------ The input ------

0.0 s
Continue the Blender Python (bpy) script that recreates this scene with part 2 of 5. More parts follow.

------
------ The input ------

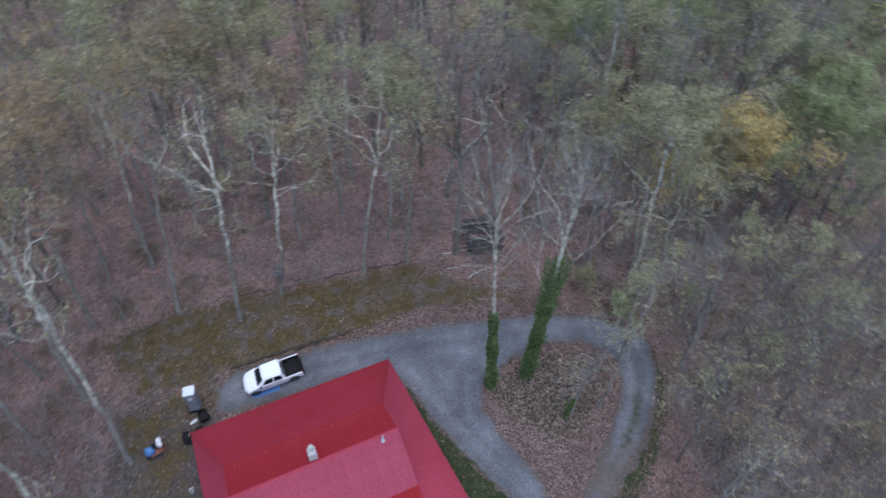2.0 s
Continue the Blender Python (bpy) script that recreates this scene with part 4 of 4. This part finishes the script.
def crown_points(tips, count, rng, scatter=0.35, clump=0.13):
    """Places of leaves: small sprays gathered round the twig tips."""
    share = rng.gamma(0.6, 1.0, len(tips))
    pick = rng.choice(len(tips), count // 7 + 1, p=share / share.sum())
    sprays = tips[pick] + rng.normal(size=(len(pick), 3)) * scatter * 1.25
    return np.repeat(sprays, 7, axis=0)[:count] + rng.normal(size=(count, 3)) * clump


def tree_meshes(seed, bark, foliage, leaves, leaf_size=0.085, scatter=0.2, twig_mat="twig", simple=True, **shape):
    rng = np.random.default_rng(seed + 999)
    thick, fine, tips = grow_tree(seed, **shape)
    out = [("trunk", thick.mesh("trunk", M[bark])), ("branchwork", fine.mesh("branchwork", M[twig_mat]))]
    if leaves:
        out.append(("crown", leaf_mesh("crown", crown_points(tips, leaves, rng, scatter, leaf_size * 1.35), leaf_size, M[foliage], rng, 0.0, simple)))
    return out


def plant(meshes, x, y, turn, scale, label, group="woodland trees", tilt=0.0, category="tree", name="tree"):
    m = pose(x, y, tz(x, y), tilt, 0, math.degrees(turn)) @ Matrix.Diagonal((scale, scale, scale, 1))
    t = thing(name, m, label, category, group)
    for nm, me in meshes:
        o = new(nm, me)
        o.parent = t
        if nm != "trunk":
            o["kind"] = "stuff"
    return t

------
------ The input ------

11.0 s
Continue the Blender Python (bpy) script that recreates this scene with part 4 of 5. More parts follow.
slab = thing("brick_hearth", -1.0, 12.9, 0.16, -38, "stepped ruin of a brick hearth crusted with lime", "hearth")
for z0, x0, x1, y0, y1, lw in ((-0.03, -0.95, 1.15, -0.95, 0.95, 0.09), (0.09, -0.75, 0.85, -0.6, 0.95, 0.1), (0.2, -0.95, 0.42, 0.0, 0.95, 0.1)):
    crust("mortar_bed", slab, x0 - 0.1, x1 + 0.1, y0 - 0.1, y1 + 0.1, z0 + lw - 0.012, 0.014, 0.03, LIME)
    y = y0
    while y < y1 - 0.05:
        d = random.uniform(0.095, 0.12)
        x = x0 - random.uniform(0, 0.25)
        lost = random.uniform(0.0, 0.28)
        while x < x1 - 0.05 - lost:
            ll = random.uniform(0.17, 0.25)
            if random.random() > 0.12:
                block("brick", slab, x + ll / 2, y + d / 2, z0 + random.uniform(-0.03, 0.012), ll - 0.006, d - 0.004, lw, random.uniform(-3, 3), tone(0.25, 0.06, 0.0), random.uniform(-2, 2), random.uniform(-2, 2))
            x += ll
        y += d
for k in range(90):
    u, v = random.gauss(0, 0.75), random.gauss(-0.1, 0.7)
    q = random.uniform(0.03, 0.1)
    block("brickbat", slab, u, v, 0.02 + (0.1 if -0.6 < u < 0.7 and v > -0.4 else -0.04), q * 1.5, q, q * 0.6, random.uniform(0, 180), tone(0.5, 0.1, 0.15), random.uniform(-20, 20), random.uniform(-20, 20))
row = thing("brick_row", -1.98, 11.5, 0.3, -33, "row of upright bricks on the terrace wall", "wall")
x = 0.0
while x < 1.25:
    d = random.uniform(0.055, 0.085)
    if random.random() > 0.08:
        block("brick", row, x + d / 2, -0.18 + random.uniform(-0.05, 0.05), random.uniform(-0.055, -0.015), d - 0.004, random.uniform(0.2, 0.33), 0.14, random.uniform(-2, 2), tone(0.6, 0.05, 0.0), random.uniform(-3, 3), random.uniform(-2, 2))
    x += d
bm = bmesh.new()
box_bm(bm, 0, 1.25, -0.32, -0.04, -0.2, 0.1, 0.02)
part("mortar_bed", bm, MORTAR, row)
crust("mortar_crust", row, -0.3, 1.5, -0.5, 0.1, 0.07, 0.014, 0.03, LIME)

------

» **What needs to be done**: Choose all lines containing the string "More" and copy them out.

» **Problem solution**:
Continue the Blender Python (bpy) script that recreates this scene with part 2 of 5. More parts follow.
Continue the Blender Python (bpy) script that recreates this scene with part 4 of 5. More parts follow.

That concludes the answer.